What you need to do:
All lines from the top of the records below through the line holding "scene.render.fps = FPS", and only those, should be printed exactly, minus the pictures.
·····
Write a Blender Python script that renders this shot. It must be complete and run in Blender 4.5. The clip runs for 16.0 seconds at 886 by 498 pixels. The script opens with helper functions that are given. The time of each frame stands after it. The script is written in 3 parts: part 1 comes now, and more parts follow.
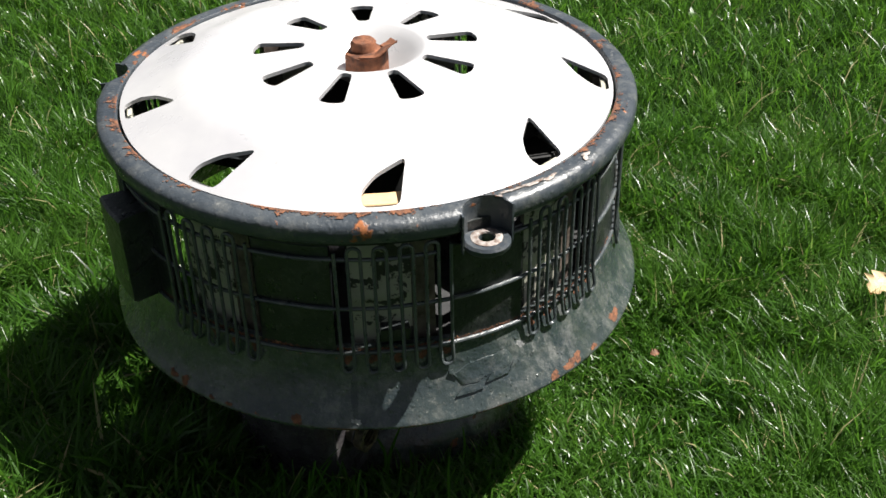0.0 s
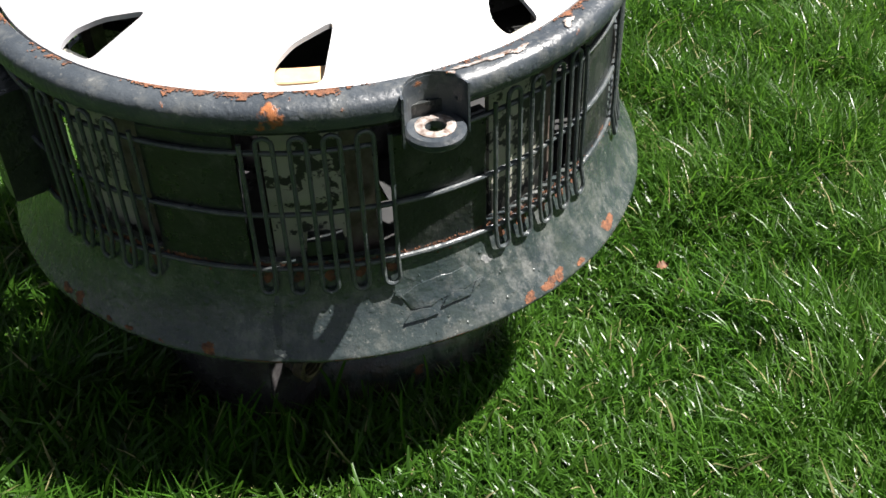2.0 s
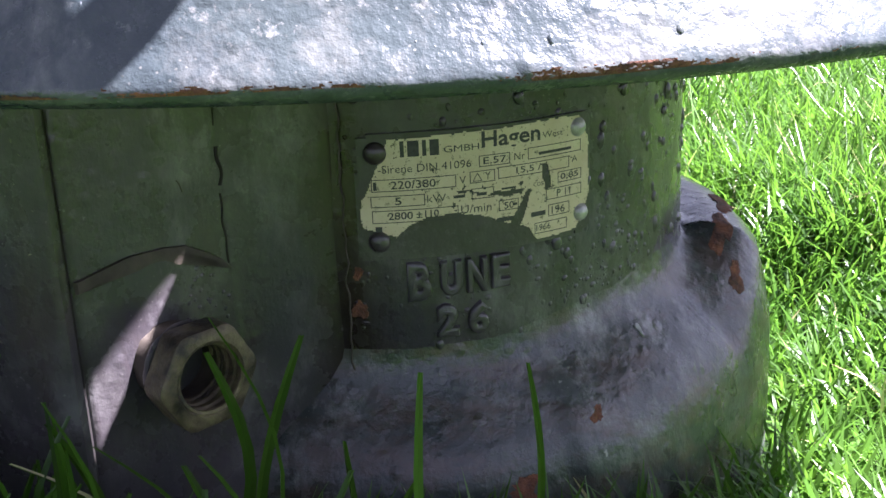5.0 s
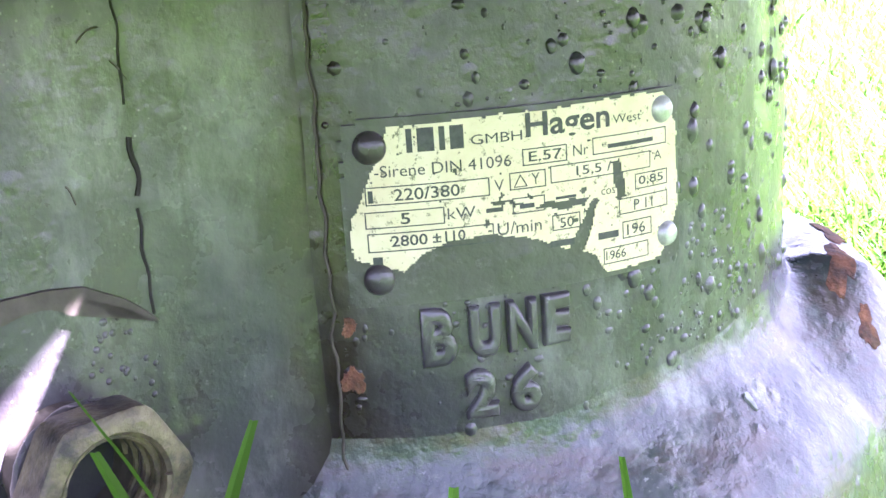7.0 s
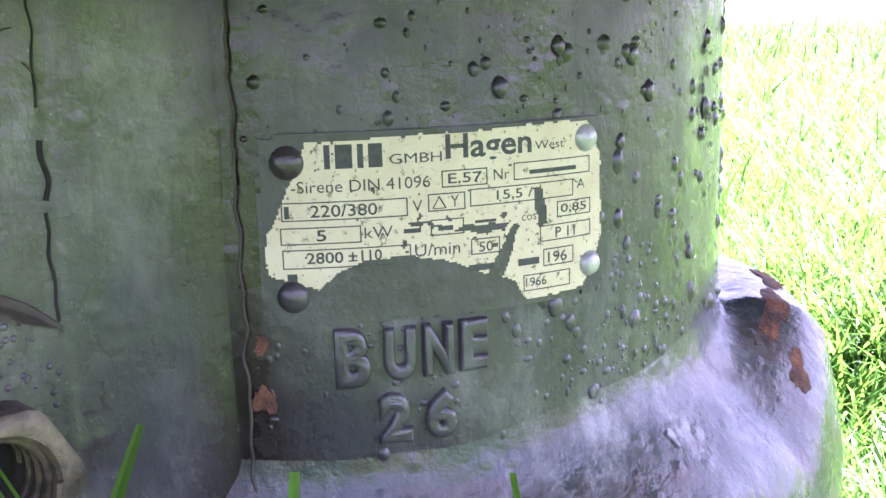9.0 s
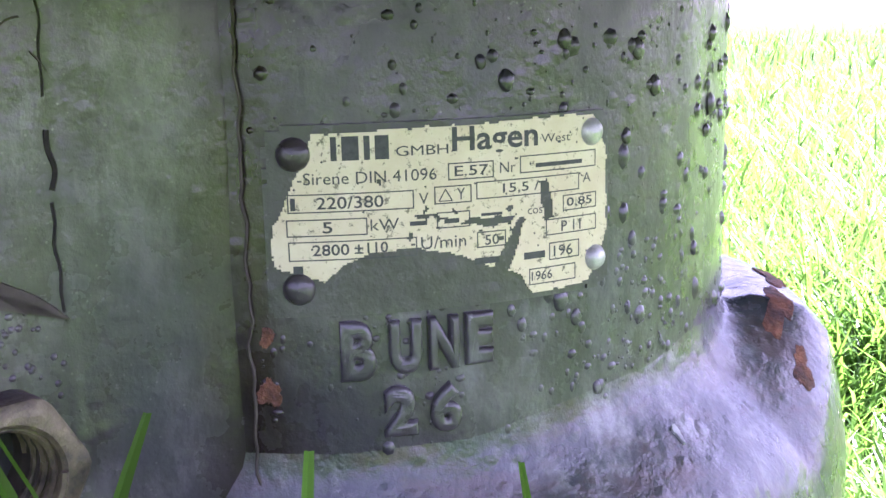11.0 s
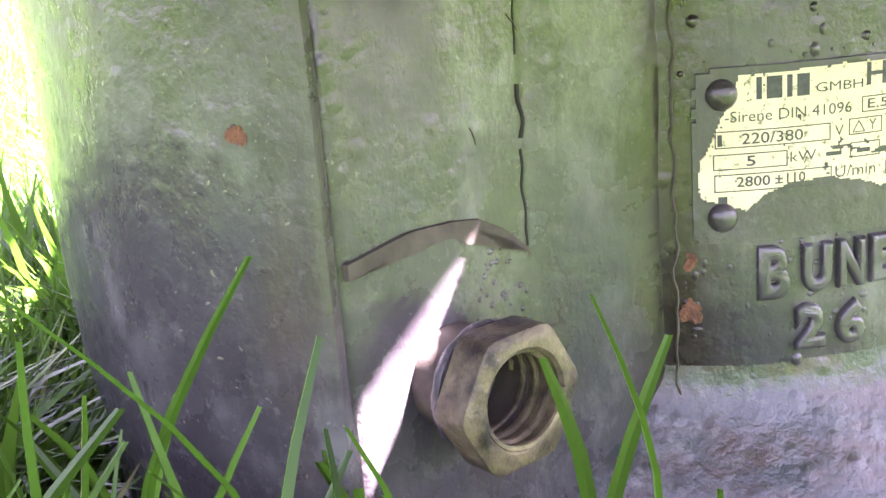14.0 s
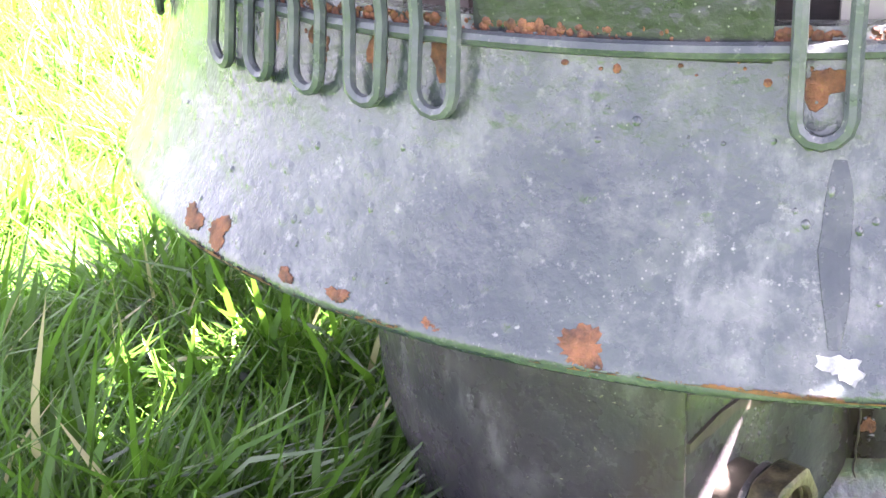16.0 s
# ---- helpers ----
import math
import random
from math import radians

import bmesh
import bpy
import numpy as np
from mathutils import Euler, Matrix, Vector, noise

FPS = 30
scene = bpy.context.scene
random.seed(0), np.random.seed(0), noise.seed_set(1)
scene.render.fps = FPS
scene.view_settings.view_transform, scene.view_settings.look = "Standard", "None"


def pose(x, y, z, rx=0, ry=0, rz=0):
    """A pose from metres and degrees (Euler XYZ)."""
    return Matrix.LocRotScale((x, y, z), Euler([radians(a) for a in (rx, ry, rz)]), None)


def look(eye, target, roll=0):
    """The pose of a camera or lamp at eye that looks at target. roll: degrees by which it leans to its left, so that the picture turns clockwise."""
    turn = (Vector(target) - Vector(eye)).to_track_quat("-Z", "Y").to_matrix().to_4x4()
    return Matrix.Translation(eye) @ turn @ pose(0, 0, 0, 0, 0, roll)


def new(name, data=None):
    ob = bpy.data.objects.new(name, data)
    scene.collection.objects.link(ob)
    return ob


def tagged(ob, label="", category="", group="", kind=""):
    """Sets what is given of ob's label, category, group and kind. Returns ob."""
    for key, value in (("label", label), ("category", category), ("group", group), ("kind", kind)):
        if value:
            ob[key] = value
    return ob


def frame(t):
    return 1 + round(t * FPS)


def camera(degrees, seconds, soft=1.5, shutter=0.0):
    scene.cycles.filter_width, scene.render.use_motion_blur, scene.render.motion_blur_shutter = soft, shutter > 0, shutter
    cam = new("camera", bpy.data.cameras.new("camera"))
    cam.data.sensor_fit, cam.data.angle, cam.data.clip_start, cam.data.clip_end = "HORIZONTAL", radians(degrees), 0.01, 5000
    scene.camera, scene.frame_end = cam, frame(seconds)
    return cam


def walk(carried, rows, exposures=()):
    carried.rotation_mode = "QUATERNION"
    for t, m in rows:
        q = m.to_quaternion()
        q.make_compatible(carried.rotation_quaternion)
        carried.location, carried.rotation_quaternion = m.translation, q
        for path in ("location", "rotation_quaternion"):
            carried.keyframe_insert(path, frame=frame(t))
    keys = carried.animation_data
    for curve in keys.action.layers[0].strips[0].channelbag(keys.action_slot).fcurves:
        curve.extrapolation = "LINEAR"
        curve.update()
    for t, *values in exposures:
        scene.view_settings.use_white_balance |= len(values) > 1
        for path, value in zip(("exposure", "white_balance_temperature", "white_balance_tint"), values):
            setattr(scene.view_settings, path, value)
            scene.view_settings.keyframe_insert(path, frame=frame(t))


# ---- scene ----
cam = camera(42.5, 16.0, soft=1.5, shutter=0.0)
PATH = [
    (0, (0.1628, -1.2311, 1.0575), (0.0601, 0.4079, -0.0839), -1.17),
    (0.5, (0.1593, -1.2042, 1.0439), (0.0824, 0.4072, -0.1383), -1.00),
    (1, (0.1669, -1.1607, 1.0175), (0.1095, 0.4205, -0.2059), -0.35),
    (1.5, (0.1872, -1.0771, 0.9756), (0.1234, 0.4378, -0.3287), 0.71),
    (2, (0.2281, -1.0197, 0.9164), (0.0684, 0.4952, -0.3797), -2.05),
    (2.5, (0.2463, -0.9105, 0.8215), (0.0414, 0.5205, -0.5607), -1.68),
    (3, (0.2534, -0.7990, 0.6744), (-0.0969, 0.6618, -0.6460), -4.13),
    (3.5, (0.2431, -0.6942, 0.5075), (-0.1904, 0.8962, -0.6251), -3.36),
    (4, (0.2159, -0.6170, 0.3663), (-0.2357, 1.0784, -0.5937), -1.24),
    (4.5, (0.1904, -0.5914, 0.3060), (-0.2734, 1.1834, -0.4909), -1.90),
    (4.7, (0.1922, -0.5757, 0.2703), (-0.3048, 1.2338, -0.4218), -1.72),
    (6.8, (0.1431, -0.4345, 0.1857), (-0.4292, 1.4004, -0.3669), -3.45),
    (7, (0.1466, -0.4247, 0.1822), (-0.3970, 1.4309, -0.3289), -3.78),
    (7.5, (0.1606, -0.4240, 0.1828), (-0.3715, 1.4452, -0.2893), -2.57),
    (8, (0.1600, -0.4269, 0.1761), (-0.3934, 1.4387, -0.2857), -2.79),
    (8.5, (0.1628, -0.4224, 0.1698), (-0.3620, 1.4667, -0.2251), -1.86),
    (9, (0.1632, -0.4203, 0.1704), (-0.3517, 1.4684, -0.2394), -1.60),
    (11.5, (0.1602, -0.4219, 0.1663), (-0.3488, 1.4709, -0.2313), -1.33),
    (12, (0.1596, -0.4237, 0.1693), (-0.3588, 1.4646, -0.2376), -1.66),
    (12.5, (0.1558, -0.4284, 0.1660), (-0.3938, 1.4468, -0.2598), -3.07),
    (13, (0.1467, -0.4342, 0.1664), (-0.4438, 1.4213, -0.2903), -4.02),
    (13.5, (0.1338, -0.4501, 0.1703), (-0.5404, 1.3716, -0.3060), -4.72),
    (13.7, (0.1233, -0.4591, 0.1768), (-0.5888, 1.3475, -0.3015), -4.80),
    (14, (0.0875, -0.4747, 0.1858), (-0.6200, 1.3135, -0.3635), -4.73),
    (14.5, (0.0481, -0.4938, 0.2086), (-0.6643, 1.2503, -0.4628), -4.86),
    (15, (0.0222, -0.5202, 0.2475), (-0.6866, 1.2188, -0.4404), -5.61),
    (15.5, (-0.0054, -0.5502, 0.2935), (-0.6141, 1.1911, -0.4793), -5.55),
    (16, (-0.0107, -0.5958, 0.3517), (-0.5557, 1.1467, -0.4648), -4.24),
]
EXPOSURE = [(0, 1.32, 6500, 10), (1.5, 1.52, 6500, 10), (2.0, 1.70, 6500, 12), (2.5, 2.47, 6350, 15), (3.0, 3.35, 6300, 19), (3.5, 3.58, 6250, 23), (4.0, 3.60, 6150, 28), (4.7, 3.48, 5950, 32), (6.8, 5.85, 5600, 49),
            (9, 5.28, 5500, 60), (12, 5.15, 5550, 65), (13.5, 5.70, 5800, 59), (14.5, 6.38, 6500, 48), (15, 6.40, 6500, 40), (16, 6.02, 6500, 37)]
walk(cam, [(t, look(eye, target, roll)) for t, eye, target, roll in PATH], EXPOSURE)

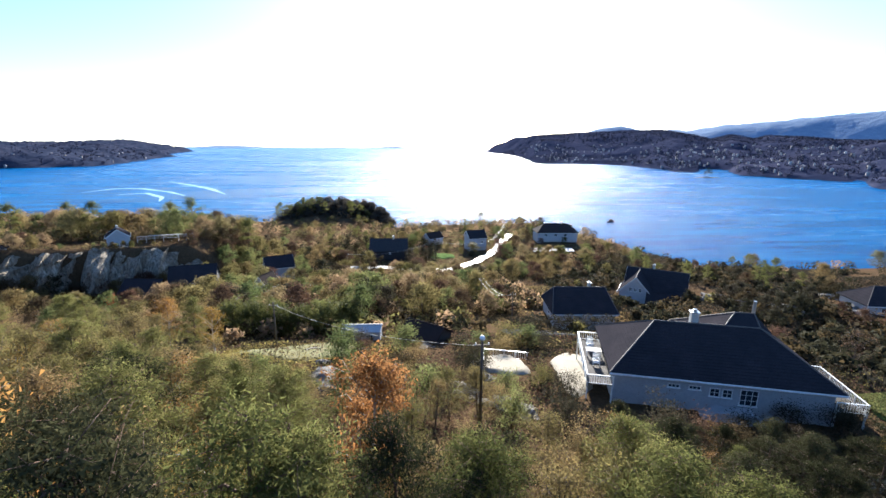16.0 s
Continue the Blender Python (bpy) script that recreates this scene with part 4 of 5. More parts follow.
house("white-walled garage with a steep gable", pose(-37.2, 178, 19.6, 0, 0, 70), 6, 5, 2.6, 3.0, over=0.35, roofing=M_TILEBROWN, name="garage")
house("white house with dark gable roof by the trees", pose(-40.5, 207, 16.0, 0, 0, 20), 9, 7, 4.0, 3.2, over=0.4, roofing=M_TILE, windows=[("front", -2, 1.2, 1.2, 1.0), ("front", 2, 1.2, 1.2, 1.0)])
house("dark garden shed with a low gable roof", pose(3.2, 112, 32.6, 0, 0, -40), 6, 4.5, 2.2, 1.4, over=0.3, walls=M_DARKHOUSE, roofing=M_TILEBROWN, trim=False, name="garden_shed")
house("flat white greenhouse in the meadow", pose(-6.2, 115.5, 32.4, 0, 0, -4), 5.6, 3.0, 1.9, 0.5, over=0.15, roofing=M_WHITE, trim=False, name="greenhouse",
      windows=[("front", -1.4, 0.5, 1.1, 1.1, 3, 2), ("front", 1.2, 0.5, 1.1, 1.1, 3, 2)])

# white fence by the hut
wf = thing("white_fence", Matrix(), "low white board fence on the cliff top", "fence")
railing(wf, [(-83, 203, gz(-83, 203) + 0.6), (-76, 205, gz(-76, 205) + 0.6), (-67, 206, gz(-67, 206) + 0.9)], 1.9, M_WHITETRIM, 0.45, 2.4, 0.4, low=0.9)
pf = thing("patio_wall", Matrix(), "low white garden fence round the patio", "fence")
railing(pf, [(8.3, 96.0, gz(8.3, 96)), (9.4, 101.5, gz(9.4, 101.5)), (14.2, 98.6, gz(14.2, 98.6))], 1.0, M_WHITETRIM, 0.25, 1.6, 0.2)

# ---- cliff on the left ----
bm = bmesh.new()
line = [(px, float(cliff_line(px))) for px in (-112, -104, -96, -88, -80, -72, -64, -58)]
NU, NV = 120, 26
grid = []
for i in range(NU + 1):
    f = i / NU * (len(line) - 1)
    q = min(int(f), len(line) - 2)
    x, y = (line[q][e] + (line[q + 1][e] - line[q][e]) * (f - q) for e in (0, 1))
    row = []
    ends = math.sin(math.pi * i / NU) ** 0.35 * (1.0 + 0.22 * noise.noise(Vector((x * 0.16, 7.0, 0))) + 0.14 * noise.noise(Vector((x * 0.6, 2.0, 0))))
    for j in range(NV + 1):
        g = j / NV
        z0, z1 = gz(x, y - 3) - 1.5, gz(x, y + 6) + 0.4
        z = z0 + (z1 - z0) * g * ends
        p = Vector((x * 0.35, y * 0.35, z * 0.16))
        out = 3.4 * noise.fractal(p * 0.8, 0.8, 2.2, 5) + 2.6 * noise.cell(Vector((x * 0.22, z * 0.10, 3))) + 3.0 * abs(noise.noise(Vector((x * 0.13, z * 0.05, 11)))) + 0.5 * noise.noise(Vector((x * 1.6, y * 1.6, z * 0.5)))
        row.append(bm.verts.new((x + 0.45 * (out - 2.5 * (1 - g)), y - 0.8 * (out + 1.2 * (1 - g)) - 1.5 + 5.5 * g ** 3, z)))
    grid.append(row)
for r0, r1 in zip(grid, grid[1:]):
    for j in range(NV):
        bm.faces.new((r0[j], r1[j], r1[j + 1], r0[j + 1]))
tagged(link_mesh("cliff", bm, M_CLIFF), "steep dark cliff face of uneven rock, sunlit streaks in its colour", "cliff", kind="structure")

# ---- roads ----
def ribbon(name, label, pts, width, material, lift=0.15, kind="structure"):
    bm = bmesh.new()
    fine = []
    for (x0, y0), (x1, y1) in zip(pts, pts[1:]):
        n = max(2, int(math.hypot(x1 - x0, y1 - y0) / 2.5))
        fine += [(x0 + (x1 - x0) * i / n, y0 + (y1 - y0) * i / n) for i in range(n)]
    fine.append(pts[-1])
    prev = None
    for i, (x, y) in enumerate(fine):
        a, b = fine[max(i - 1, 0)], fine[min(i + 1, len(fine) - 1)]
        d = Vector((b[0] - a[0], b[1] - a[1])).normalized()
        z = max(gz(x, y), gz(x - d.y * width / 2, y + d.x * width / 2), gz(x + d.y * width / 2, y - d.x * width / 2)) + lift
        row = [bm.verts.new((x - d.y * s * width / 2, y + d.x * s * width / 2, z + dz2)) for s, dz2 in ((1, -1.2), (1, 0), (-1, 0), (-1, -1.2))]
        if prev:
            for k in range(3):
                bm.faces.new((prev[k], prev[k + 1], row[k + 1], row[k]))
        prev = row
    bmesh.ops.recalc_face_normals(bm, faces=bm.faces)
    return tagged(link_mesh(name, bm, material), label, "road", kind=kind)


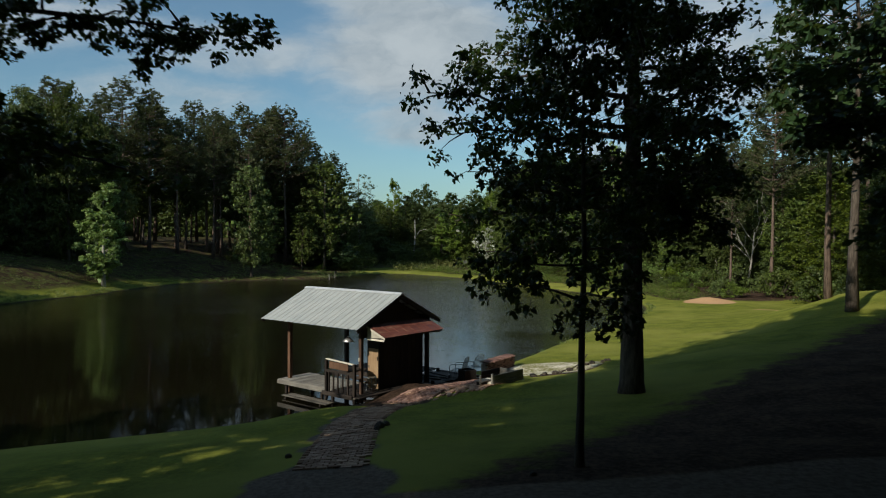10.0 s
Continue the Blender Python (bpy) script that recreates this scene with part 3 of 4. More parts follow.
·····
Task result:
Write a Blender Python script that renders this shot. It must be complete and run in Blender 4.5. The clip runs for 16.0 seconds at 886 by 498 pixels. The script opens with helper functions that are given. The time of each frame stands after it. The script is written in 3 parts: part 1 comes now, and more parts follow.
0.0 s
2.0 s
5.0 s
7.0 s
9.0 s
11.0 s
14.0 s
16.0 s
# ---- helpers ----
import math
import random
from math import radians

import bmesh
import bpy
import numpy as np
from mathutils import Euler, Matrix, Vector, noise

FPS = 30
scene = bpy.context.scene
random.seed(0), np.random.seed(0), noise.seed_set(1)
scene.render.fps = FPS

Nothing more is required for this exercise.